Even if the Arizona Supreme Court were to ultimately allow the Invest in Education Act to remain on the books — a prospect considered unlikely, given the Supreme Court in a prior ruling effectively laid out why it thinks the spending is unconstitutional — JLBC analysts said the state will have about $4.1 billion in excess revenue: $1.3 billion ongoing, $2.8 billion in one-time funds.
Arizona lawmakers are currently 88 days into the 2022 legislative session. Typically, the legislature ends its work in about 100 days, but there have been no outward signs that an agreement on spending for the upcoming fiscal year — which begins July 1 — is forthcoming between Republican legislative leaders and Gov. Doug Ducey.
In January, Ducey proposed a $14.25 billion state budget. But the budget process this year is complicated by an Arizona Supreme Court ruling last year that struck down many provisions in the current year’s budget because they had nothing to do with state spending. Instead, they were new laws bootstrapped to the budget in order to secure the GOP votes needed to pass the spending plan, which the court said was unconstitutional.
Because Republicans hold bare majorities in both legislative chambers — 16 of 30 seats in the Senate and 31 of 60 seats in the House of Representatives — they cannot lose any majority members.

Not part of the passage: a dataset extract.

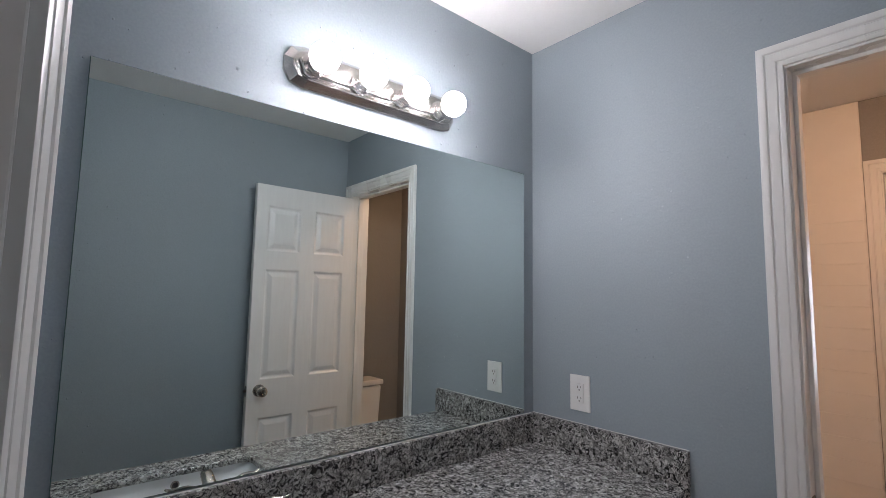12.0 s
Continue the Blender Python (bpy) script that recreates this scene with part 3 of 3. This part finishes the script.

And that’s looking increasingly difficult, particularly in the Senate, where retiring Sen. Paul Boyer declared that he won’t back any budget or tax-cut proposal that doesn’t essentially replace the unconstitutional Invest in Education Act funding for schools.
“The governor and Republican leaders want to further reduce taxes beyond the record tax cut enacted last year,” he wrote in an op-ed published by the Arizona Republic. “I’m fine with that so long as we honor the will of Arizona voters and prudently invest $900 million more reliable, repeatable dollars into the programs outlined above.”
Arizona hovers between 49th and 50th in per-pupil funding and cannot fill more than a quarter of its teacher vacancies. In the past 15 years, state funding per student has increased only 5% when adjusted for inflation.